Soap slivers work well for marking fabric. Only use plain soap that does not have added oils and moisturizers. The small bars of soap found in hotels work great. After you have used the soap until it is thin with sharp edges, let it dry out and use it for fabric marking. You can sharpen the edges with a razor blade or a nail file.
Tailor's chalk is a wax based marker. It comes in several colors, however, only white should be used in garment marking; the other colors are used for pattern and muslin marking. The wax markings will last longer than chalk and can be removed from some fabrics, with a warm iron. Be sure to test on a fabric scrap first.
There are water-erasable marking pens. The ink in these pens is water soluble. Test on a scrap of fabric to make sure the ink does not stain and that water marks do not show. Remove the marks before ironing.
Dressmaker chalk is a clay chalk that comes in many colors. White is the safest and easiest for removal. Be sure to test on a fabric scrap before using to make it doesn't stain.
The tracing paper is placed between the fabric and pattern piece with the transfer color toward the fabric. A wheel is used to press down on the pattern marking to be transferred. Tracing paper comes in a variety of colors and the markings can be permanent. There are some newer tracing papers with removable markings.
Disappearing ink or air-erasable marking pens are great when you need to mark on the outside of the garment.

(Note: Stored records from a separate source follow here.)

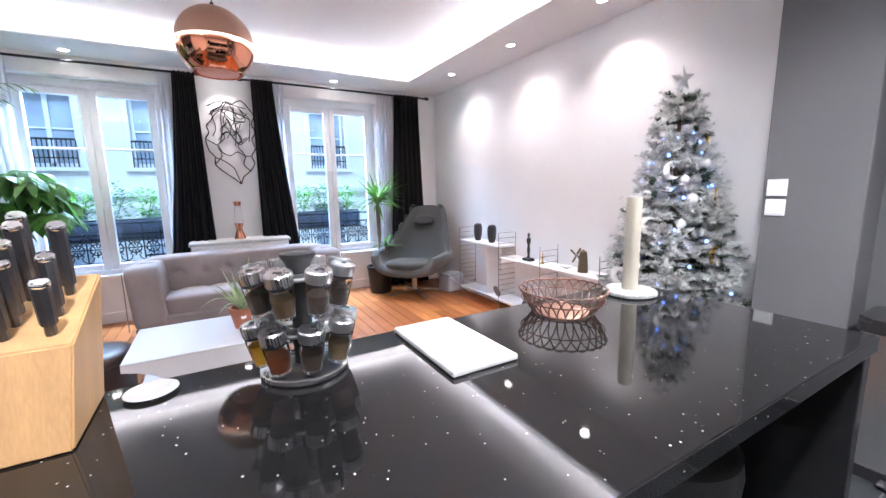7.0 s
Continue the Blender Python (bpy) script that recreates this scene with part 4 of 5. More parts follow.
# pedal bin
bn = thing("pedal_bin", "brushed steel pedal bin with black lid and base", "bin", pose(7.87, 3.28, 0) @ Matrix.Scale(1.08, 4))


def rounded(w, d, r, n=5):
    out = []
    for cx, cy, a0 in ((w - r, d - r, 0), (-w + r, d - r, 90), (-w + r, -d + r, 180), (w - r, -d + r, 270)):
        for i in range(n + 1):
            a = radians(a0 + 90 * i / n)
            out.append((cx + r * math.cos(a), cy + r * math.sin(a)))
    return out


part("body", prism(bm_new(), rounded(0.145, 0.17, 0.05), 0.05, 0.60), plain("bright_brushed_steel", (0.72, 0.72, 0.73), 0.36, 1.0, var=0.05, scale=8, grain=200, stretch=(1, 1, 0.05), bumps=0.02), bn, smooth="auto")
part("base", prism(bm_new(), rounded(0.155, 0.18, 0.05), 0.0, 0.05), BLACK_MATT, bn, smooth="auto")
lid = prism(bm_new(), rounded(0.155, 0.18, 0.05), 0.60, 0.655)
bmesh.ops.bevel(lid, geom=[e for e in lid.edges if all(v.co.z > 0.65 for v in e.verts)], offset=0.015, segments=2, affect="EDGES")
part("lid", lid, BLACK_MATT, bn, smooth="auto")
part("pedal", box(bm_new(), (-0.20, -0.05, 0.012), (-0.15, 0.05, 0.03), 0.006), BLACK_MATT, bn)


def switch_plate(z):
    t = thing("light_switch", "square white wall switch plate", "light switch", pose(7.84, 3.845, z), "switches")
    part("plate", box(bm_new(), (-0.010, -0.042, -0.042), (0.0, 0.042, 0.042), 0.003), PVC, t)
    part("rocker", box(bm_new(), (-0.014, -0.03, -0.028), (-0.009, 0.03, 0.028), 0.003), PVC, t)


switch_plate(1.255)
switch_plate(1.155)
# bar stools
st = thing("bar_stool", "black padded bar stool on a chrome pedestal", "bar stool", pose(6.32, 3.47, 0), "bar stools")
part("seat", lathe(bm_new(), [(0.14, 0.53), (0.165, 0.54), (0.17, 0.60), (0.165, 0.64), (0.14, 0.658), (0.0005, 0.664)], 36), BLACK_LEATHER, st, smooth="auto")
part("column", lathe(bm_new(), [(0.028, 0.015), (0.028, 0.30), (0.02, 0.305), (0.02, 0.53)], 24), CHROME, st, smooth="auto")
part("base", lathe(bm_new(), [(0.19, 0.0), (0.192, 0.006), (0.15, 0.014), (0.05, 0.024), (0.03, 0.05)], 40), CHROME, st, smooth="auto")
part("footrest", tube(bm_new(), [(0.03, 0, 0.25), (0.07, -0.05, 0.25)] + [(0.16 * math.cos(a), -0.06 + 0.13 * math.sin(a), 0.25) for a in [radians(q) for q in range(10, -190, -20)]] + [(-0.07, -0.05, 0.25), (-0.03, 0, 0.25)], 0.010, 8), CHROME, st, smooth=True)
part("lever", tube(bm_new(), [(0, 0.02, 0.51), (0.12, 0.08, 0.50)], 0.005, 8), CHROME, st, smooth=True)
copy_thing(st, pose(5.86, 3.47, 0, 0, 0, 25))

# ---- outdoors ----
structure("ground", box(bm_new(), (-60, YW + 0.35, -9.2), (70, 80, -9.0)), ASPHALT, "grey street far below the windows")


def facade(x0, x1, y, tone, seed, label):
    """A stone street front with storeys, windows, string courses and balconies."""
    random.seed(seed)
    t = thing("apartment_building", label, "building")
    wall = bm_new()
    bay = 2.3
    n = int((x1 - x0) / bay)
    storeys = [-8.6 + 3.3 * k for k in range(6)]
    top = storeys[-1] + 3.3
    # wall strips leave real openings
    xs_ = [x0 + (k + 0.5) * (x1 - x0) / n for k in range(n)]
    ww = 0.58
    edges = [x0] + [e for c in xs_ for e in (c - ww, c + ww)] + [x1]
    for k in range(0, len(edges), 2):
        box(wall, (edges[k], y, -9.0), (edges[k + 1], y + 0.5, top))
    for c in xs_:
        prev = -9.0
        for s in storeys:
            box(wall, (c - ww, y, prev), (c + ww, y + 0.5, s + 0.75))
            prev = s + 2.75
        box(wall, (c - ww, y, prev), (c + ww, y + 0.5, top))
    part("wall", wall, STONE, t)
    for s in storeys[1:]:
        part("string_course", box(bm_new(), (x0, y - 0.16, s - 0.12), (x1, y, s + 0.10), 0.03, 2), STONE_TRIM, t)
    part("cornice", box(bm_new(), (x0, y - 0.35, top - 0.2), (x1, y, top + 0.15), 0.05, 2), STONE_TRIM, t)
    roof = bm_new()
    profile_x(roof, [(y, top + 0.15), (y + 1.2, top + 3.0), (y + 6, top + 3.4), (y + 6, top)], x0, x1)
    part("roof", roof, ZINC, t)
    for si, s in enumerate(storeys):
        for c in xs_:
            if not (-2.5 < s < 9):
                continue
            w = part("window", box(bm_new(), (c - ww, y + 0.30, s + 0.75), (c + ww, y + 0.33, s + 2.75)), FAR_GLASS, t)
            fr = bm_new()
            for lo, hi in (((c - ww, y + 0.24, s + 0.75), (c - ww + 0.07, y + 0.30, s + 2.75)), ((c + ww - 0.07, y + 0.24, s + 0.75), (c + ww, y + 0.30, s + 2.75)), ((c - 0.05, y + 0.24, s + 0.75), (c + 0.05, y + 0.30, s + 2.75)),
                           ((c - ww, y + 0.24, s + 2.66), (c + ww, y + 0.30, s + 2.75)), ((c - ww, y + 0.24, s + 0.75), (c + ww, y + 0.30, s + 0.84)), ((c - ww, y + 0.25, s + 1.75), (c + ww, y + 0.29, s + 1.79))):
                box(fr, lo, hi)
            put("frame", fr, PVC, False, w)
            su = bm_new()
            for lo, hi in (((c - ww - 0.16, y - 0.06, s + 0.70), (c - ww, y, s + 2.80)), ((c + ww, y - 0.06, s + 0.70), (c + ww + 0.16, y, s + 2.80)), ((c - ww - 0.22, y - 0.12, s + 2.80), (c + ww + 0.22, y, s + 2.98)), ((c - ww - 0.2, y - 0.14, s + 0.60), (c + ww + 0.2, y, s + 0.70))):
                box(su, lo, hi, 0.015)
            put("surround", su, STONE_TRIM, False, w)
            if si % 2 == 1 or random.random() < 0.3:
                rl = bm_new()
                for k in range(13):
                    xx = c - ww + 2 * ww * k / 12
                    box(rl, (xx - 0.012, y - 0.10, s + 0.72), (xx + 0.012, y - 0.08, s + 1.45))
                box(rl, (c - ww, y - 0.11, s + 1.43), (c + ww, y - 0.07, s + 1.48))
                box(rl, (c - ww, y - 0.11, s + 0.95), (c + ww, y - 0.07, s + 0.98))
                put("railing", rl, IRON, False, w)
    return t


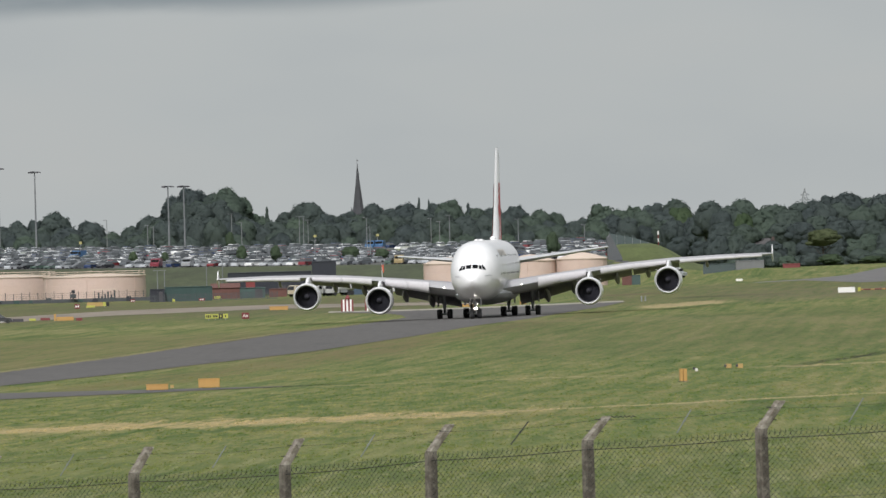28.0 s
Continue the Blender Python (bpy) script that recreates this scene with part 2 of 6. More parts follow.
    ruffle = field(x, y, 0.5, 0.03, 4.0, 0.65, 9.4)

    def band(x0, x1, y0, slope, half, colour, amount, ragged=1.0):
        """A strip of other grass along the line y = y0 + slope x, between two values of x, with ragged edges."""
        off = maths(t, "SUBTRACT", y, maths(t, "ADD", maths(t, "MULTIPLY", x, slope), y0))
        off = maths(t, "ADD", off, maths(t, "MULTIPLY", maths(t, "SUBTRACT", ruffle, 0.5), half * 3.6 * ragged))
        mask = None
        for value, lo, hi in ((maths(t, "ABSOLUTE", off), half * 1.15, half * 0.45), (x, x0 - 3, x0 + 3), (x, x1 + 4, x1 - 4)):
            n = t.nodes.new("ShaderNodeMapRange")
            n.interpolation_type = "SMOOTHSTEP"
            n.inputs["From Min"].default_value, n.inputs["From Max"].default_value = lo, hi
            t.links.new(value, n.inputs["Value"])
            mask = n.outputs[0] if mask is None else maths(t, "MULTIPLY", mask, n.outputs[0])
        mask = maths(t, "MULTIPLY", mask, maths(t, "MULTIPLY", ramp(t, maths(t, "ADD", maths(t, "MULTIPLY", swath, 0.5), maths(t, "MULTIPLY", tuft, 0.5)), [(0.41, (0.12, 0.12, 0.12)), (0.56, (1.2, 1.2, 1.2))]), amount * 1.1))
        return mixed(t, mask, out, colour)

    straw, pale, rank = (0.3, 0.25, 0.13), (0.19, 0.165, 0.065), (0.02, 0.026, 0.012)
    for row in ((-70, 4, 698, 0.55, 21, (0.36, 0.285, 0.14), 1.0, 0.8), (-10, 60, 697, 2.05, 4.5, straw, 1.2, 0.9), (-10, 60, 668, 2.0, 12, pale, 0.4), (24, 70, 930, 2.1, 9, straw, 1.0), (-9, 13, 940, 0.4, 6, straw, 0.55), (6, 40, 772, 2.2, 6, pale, 0.45),
                (30, 40.5, 1830, 3.0, 38, (0.36, 0.29, 0.15), 2.2, 0.4), (25, 37, 2245, 0.0, 26, (0.13, 0.088, 0.055), 1.6, 0.4), (37, 53, 2078, 0.0, 24, (0.04, 0.055, 0.018), 1.8, 0.5), (27, 60, 700, 11.0, 12, rank, 0.8, 0.8), (-15.5, -9, 961, 1.0, 7, rank, 1.1, 0.6),
                (-30, 24, 1470, 16.2, 95, (0.14, 0.108, 0.052), 0.5, 0.5), (-90, -8, 1060, 0.0, 40, pale, 0.35), (-70, -14, 1900, 0.0, 40, straw, 0.25), (6, 50, 1790, -6.0, 60, straw, 0.3), (-140, -2, 1500, 0.0, 330, (0.15, 0.125, 0.06), 0.55, 0.15), (-140, 0, 2320, 0.0, 350, (0.11, 0.1, 0.055), 0.75, 0.1), (4, 130, 1450, 0.0, 360, (0.1, 0.095, 0.042), 0.38, 0.15), (24, 150, 2230, 0.0, 330, (0.11, 0.1, 0.052), 0.6, 0.2), (45, 150, 2050, 0.0, 170, (0.135, 0.118, 0.068), 0.6, 0.4)):
        out = band(*row)
    if tufts:
        isle = t.nodes.new("ShaderNodeNewGeometry").outputs["Random Per Island"]
        # base colour brightened, at random per tuft, to offset the blades' own shade
        out = mixed(t, 1.0, out, ramp(t, isle, [(0.0, (1.35, 1.4, 1.35)), (0.5, (1.55, 1.55, 1.55)), (0.9, (1.7, 1.65, 1.75)), (1.0, (2.0, 1.85, 2.1))]), "MULTIPLY")
        thin = t.nodes.new("ShaderNodeBsdfTranslucent")
        t.links.new(out, thin.inputs["Color"])
        mx = t.nodes.new("ShaderNodeMixShader")
        mx.inputs[0].default_value = 0.3
        t.links.new(b.outputs[0], mx.inputs[1])
        t.links.new(thin.outputs[0], mx.inputs[2])
        t.links.new(mx.outputs[0], t.nodes["Material Output"].inputs["Surface"])
    t.links.new(out, b.inputs["Base Color"])
    return m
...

These ink marks fade away with time. They will fade faster when it is hot and humid, so be careful that you don't lose your markings before you use them. The pen marks can be removed with water. Test for staining on a scrap of fabric.
Tracing wheels come with smooth, serrated or stiletto edges. Serrated and stiletto edges are better for transferring markings. Use a smooth wheel when the fabric is extremely delicate.